■ **Task requirements**:
The data below needs to be returned exactly, line for line.

--- begin ---

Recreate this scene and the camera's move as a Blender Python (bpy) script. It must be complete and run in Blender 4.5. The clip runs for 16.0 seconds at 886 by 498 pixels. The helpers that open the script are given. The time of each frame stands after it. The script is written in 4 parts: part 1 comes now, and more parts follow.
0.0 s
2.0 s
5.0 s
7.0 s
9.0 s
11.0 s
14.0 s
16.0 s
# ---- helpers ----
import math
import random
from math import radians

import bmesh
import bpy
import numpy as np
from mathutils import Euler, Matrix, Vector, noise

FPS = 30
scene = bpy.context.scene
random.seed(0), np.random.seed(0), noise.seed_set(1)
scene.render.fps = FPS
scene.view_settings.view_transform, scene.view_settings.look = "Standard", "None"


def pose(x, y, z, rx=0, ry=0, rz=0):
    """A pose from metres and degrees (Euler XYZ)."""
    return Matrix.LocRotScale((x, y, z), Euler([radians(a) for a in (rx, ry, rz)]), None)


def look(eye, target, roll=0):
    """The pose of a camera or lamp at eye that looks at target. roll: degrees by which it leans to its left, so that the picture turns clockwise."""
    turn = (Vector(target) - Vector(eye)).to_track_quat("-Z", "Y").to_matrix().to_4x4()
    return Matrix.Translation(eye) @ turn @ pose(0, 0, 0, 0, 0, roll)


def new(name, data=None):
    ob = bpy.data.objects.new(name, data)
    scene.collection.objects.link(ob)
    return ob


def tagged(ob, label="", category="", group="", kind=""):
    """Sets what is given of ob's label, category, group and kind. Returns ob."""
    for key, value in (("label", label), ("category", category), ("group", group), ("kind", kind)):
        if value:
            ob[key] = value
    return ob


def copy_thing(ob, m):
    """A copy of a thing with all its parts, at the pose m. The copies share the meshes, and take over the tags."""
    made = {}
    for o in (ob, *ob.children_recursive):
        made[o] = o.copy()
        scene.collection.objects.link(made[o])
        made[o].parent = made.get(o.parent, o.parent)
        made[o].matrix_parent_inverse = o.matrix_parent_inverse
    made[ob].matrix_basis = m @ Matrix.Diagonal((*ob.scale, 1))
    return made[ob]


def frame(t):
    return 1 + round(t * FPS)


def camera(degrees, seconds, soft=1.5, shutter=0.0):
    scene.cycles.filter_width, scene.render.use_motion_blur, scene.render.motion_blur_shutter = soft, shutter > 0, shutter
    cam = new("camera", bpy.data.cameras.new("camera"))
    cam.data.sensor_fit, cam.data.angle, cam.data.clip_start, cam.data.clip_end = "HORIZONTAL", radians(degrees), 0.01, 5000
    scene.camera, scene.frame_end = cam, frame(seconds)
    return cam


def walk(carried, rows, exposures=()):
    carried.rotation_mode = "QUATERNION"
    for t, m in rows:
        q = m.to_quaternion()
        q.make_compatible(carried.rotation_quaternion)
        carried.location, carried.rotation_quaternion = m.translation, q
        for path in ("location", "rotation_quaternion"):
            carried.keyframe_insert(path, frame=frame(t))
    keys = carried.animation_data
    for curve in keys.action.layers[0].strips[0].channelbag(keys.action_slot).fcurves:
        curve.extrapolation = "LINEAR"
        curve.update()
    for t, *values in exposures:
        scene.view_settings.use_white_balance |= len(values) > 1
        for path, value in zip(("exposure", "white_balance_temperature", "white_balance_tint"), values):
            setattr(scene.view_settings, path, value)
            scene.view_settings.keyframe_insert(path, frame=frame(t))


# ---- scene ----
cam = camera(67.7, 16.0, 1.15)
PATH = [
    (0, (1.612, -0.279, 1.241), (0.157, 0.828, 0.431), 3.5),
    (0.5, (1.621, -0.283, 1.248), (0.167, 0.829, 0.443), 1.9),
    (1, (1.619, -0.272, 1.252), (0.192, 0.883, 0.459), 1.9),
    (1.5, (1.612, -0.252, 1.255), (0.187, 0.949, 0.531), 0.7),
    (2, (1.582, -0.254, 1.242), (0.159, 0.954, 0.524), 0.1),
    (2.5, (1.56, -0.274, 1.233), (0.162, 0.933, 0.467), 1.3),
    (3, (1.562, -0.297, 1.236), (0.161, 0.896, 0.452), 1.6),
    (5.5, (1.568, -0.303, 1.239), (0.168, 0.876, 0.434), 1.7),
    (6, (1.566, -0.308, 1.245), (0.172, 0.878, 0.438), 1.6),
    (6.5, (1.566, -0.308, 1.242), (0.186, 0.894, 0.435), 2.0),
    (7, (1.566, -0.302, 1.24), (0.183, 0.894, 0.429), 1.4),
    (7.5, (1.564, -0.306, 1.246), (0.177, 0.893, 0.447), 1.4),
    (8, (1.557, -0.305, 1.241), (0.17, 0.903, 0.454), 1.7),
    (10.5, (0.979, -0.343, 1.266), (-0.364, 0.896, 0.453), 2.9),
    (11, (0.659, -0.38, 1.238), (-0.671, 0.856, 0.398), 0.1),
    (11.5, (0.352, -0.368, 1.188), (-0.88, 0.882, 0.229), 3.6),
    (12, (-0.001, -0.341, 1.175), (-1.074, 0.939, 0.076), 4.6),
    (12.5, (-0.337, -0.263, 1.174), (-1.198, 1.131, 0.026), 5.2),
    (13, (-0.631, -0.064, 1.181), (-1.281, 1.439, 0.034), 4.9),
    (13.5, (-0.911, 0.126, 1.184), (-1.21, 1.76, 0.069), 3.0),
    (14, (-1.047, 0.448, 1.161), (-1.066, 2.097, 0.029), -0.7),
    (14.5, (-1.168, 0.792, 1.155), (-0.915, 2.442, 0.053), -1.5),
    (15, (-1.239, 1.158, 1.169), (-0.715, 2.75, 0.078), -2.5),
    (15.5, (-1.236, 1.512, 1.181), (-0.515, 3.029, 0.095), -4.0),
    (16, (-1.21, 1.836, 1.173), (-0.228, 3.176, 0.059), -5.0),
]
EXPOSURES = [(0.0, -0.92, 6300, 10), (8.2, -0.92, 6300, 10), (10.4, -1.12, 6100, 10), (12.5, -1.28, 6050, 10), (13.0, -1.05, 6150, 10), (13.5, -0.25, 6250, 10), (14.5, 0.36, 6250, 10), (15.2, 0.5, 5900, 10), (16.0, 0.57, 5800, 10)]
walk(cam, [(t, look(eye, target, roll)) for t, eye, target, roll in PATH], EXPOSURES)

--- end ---

■ **Task output**:
Recreate this scene and the camera's move as a Blender Python (bpy) script. It must be complete and run in Blender 4.5. The clip runs for 16.0 seconds at 886 by 498 pixels. The helpers that open the script are given. The time of each frame stands after it. The script is written in 4 parts: part 1 comes now, and more parts follow.
0.0 s
2.0 s
5.0 s
7.0 s
9.0 s
11.0 s
14.0 s
16.0 s
# ---- helpers ----
import math
import random
from math import radians

import bmesh
import bpy
import numpy as np
from mathutils import Euler, Matrix, Vector, noise

FPS = 30
scene = bpy.context.scene
random.seed(0), np.random.seed(0), noise.seed_set(1)
scene.render.fps = FPS
scene.view_settings.view_transform, scene.view_settings.look = "Standard", "None"


def pose(x, y, z, rx=0, ry=0, rz=0):
    """A pose from metres and degrees (Euler XYZ)."""
    return Matrix.LocRotScale((x, y, z), Euler([radians(a) for a in (rx, ry, rz)]), None)


def look(eye, target, roll=0):
    """The pose of a camera or lamp at eye that looks at target. roll: degrees by which it leans to its left, so that the picture turns clockwise."""
    turn = (Vector(target) - Vector(eye)).to_track_quat("-Z", "Y").to_matrix().to_4x4()
    return Matrix.Translation(eye) @ turn @ pose(0, 0, 0, 0, 0, roll)


def new(name, data=None):
    ob = bpy.data.objects.new(name, data)
    scene.collection.objects.link(ob)
    return ob


def tagged(ob, label="", category="", group="", kind=""):
    """Sets what is given of ob's label, category, group and kind. Returns ob."""
    for key, value in (("label", label), ("category", category), ("group", group), ("kind", kind)):
        if value:
            ob[key] = value
    return ob


def copy_thing(ob, m):
    """A copy of a thing with all its parts, at the pose m. The copies share the meshes, and take over the tags."""
    made = {}
    for o in (ob, *ob.children_recursive):
        made[o] = o.copy()
        scene.collection.objects.link(made[o])
        made[o].parent = made.get(o.parent, o.parent)
        made[o].matrix_parent_inverse = o.matrix_parent_inverse
    made[ob].matrix_basis = m @ Matrix.Diagonal((*ob.scale, 1))
    return made[ob]


def frame(t):
    return 1 + round(t * FPS)


def camera(degrees, seconds, soft=1.5, shutter=0.0):
    scene.cycles.filter_width, scene.render.use_motion_blur, scene.render.motion_blur_shutter = soft, shutter > 0, shutter
    cam = new("camera", bpy.data.cameras.new("camera"))
    cam.data.sensor_fit, cam.data.angle, cam.data.clip_start, cam.data.clip_end = "HORIZONTAL", radians(degrees), 0.01, 5000
    scene.camera, scene.frame_end = cam, frame(seconds)
    return cam


def walk(carried, rows, exposures=()):
    carried.rotation_mode = "QUATERNION"
    for t, m in rows:
        q = m.to_quaternion()
        q.make_compatible(carried.rotation_quaternion)
        carried.location, carried.rotation_quaternion = m.translation, q
        for path in ("location", "rotation_quaternion"):
            carried.keyframe_insert(path, frame=frame(t))
    keys = carried.animation_data
    for curve in keys.action.layers[0].strips[0].channelbag(keys.action_slot).fcurves:
        curve.extrapolation = "LINEAR"
        curve.update()
    for t, *values in exposures:
        scene.view_settings.use_white_balance |= len(values) > 1
        for path, value in zip(("exposure", "white_balance_temperature", "white_balance_tint"), values):
            setattr(scene.view_settings, path, value)
            scene.view_settings.keyframe_insert(path, frame=frame(t))


# ---- scene ----
cam = camera(67.7, 16.0, 1.15)
PATH = [
    (0, (1.612, -0.279, 1.241), (0.157, 0.828, 0.431), 3.5),
    (0.5, (1.621, -0.283, 1.248), (0.167, 0.829, 0.443), 1.9),
    (1, (1.619, -0.272, 1.252), (0.192, 0.883, 0.459), 1.9),
    (1.5, (1.612, -0.252, 1.255), (0.187, 0.949, 0.531), 0.7),
    (2, (1.582, -0.254, 1.242), (0.159, 0.954, 0.524), 0.1),
    (2.5, (1.56, -0.274, 1.233), (0.162, 0.933, 0.467), 1.3),
    (3, (1.562, -0.297, 1.236), (0.161, 0.896, 0.452), 1.6),
    (5.5, (1.568, -0.303, 1.239), (0.168, 0.876, 0.434), 1.7),
    (6, (1.566, -0.308, 1.245), (0.172, 0.878, 0.438), 1.6),
    (6.5, (1.566, -0.308, 1.242), (0.186, 0.894, 0.435), 2.0),
    (7, (1.566, -0.302, 1.24), (0.183, 0.894, 0.429), 1.4),
    (7.5, (1.564, -0.306, 1.246), (0.177, 0.893, 0.447), 1.4),
    (8, (1.557, -0.305, 1.241), (0.17, 0.903, 0.454), 1.7),
    (10.5, (0.979, -0.343, 1.266), (-0.364, 0.896, 0.453), 2.9),
    (11, (0.659, -0.38, 1.238), (-0.671, 0.856, 0.398), 0.1),
    (11.5, (0.352, -0.368, 1.188), (-0.88, 0.882, 0.229), 3.6),
    (12, (-0.001, -0.341, 1.175), (-1.074, 0.939, 0.076), 4.6),
    (12.5, (-0.337, -0.263, 1.174), (-1.198, 1.131, 0.026), 5.2),
    (13, (-0.631, -0.064, 1.181), (-1.281, 1.439, 0.034), 4.9),
    (13.5, (-0.911, 0.126, 1.184), (-1.21, 1.76, 0.069), 3.0),
    (14, (-1.047, 0.448, 1.161), (-1.066, 2.097, 0.029), -0.7),
    (14.5, (-1.168, 0.792, 1.155), (-0.915, 2.442, 0.053), -1.5),
    (15, (-1.239, 1.158, 1.169), (-0.715, 2.75, 0.078), -2.5),
    (15.5, (-1.236, 1.512, 1.181), (-0.515, 3.029, 0.095), -4.0),
    (16, (-1.21, 1.836, 1.173), (-0.228, 3.176, 0.059), -5.0),
]
EXPOSURES = [(0.0, -0.92, 6300, 10), (8.2, -0.92, 6300, 10), (10.4, -1.12, 6100, 10), (12.5, -1.28, 6050, 10), (13.0, -1.05, 6150, 10), (13.5, -0.25, 6250, 10), (14.5, 0.36, 6250, 10), (15.2, 0.5, 5900, 10), (16.0, 0.57, 5800, 10)]
walk(cam, [(t, look(eye, target, roll)) for t, eye, target, roll in PATH], EXPOSURES)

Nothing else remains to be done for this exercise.